Extracted records:
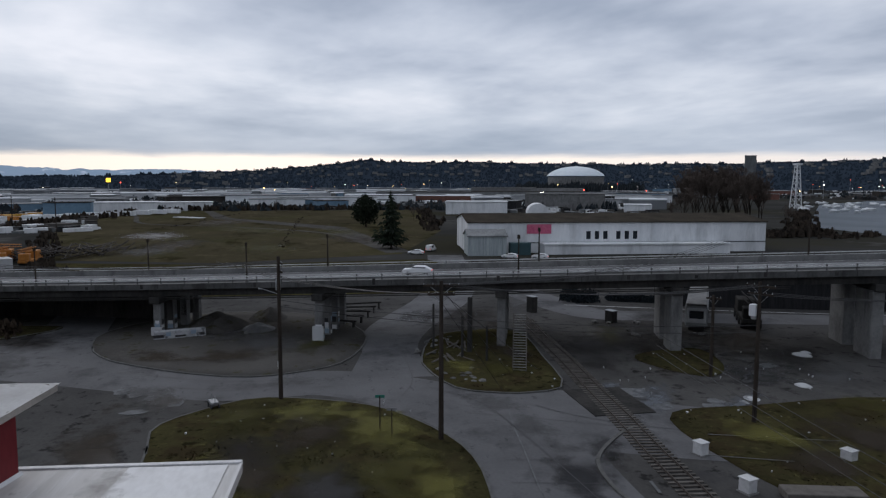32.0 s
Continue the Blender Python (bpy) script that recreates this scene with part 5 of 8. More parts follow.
# old kerb arc beside the track, faded lane lines and cracks in the road
arc_pts = smooth_loop([(56.5, -30.2), (53.8, -26.9), (50.6, -24.5), (47.2, -23.7), (43.5, -23.9), (41, -26), (46, -28.6), (52, -29.6)], 4)
ak = empty("kerb_arc", "low worn kerb curving beside the railway", "kerb", kind="structure")
for a, b in zip(arc_pts[:20], arc_pts[1:21]):
    a, b = Vector((*a, 0)), Vector((*b, 0))
    bm = bmesh.new()
    add_box(bm, 0, (b - a).length - 0.02, -0.15, 0.15, -0.05, 0.14, turn=Matrix.Translation(a) @ Matrix.Rotation(math.atan2(b.y - a.y, b.x - a.x), 4, "Z"))
    part("kerb", (bm, KERB), ak)
for pts, w, m in (([(66, -21.6), (60, -20.5), (53.3, -19.4), (45.4, -18.5), (36, -18)], 0.06, PALE), ([(64, -24), (60, -27), (56, -33), (52, -42)], 0.04, WIRE), ([(72, -15), (66, -19), (58, -20.5), (50, -21.5), (44, -22)], 0.035, WIRE), ([(77, -6), (77.2, 2), (79, 9), (84, 18)], 0.035, WIRE), ([(74, -8), (74.3, 4), (77, 12)], 0.03, WIRE), ([(63, -17), (60, -24), (57.5, -29)], 0.03, WIRE), ([(69, -12), (75, -14), (86, -14.5)], 0.03, WIRE), ([(52, -17.5), (51, -23)], 0.03, WIRE), ([(48, -17), (46.5, -23)], 0.03, WIRE), ([(46.4, -26.6), (44.5, -26.3)], 0.12, PALE), ([(90, 24), (97, 38), (102, 52)], 0.04, WIRE)):
    line = [(x + prng.uniform(-0.2, 0.2), y + prng.uniform(-0.2, 0.2), w * 2) for x, y in pts]
    strip("road_line" if m is PALE else "road_crack", line, 0.062, m, "faded lane line on the road" if m is PALE else "thin dark tar seam across the road")
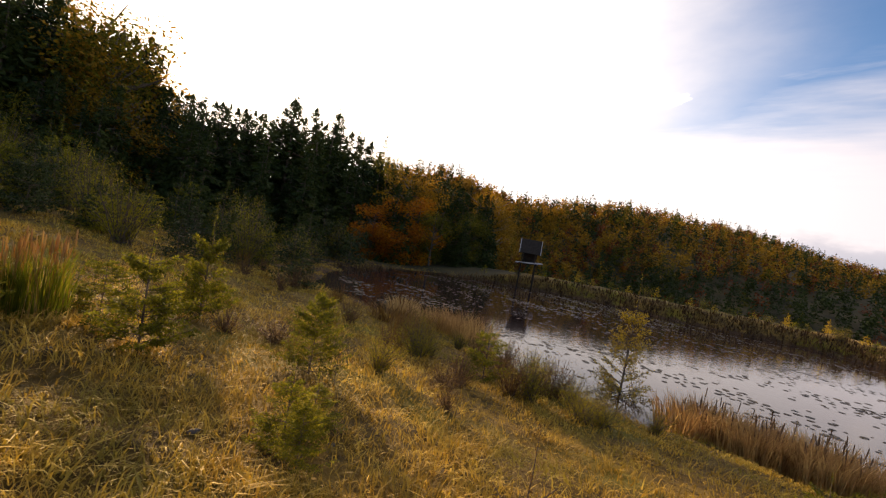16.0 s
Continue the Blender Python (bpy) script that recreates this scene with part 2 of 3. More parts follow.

Direction
Provide the number of lines in these entries that hold the word "this", without any accompanying text.

Response below
2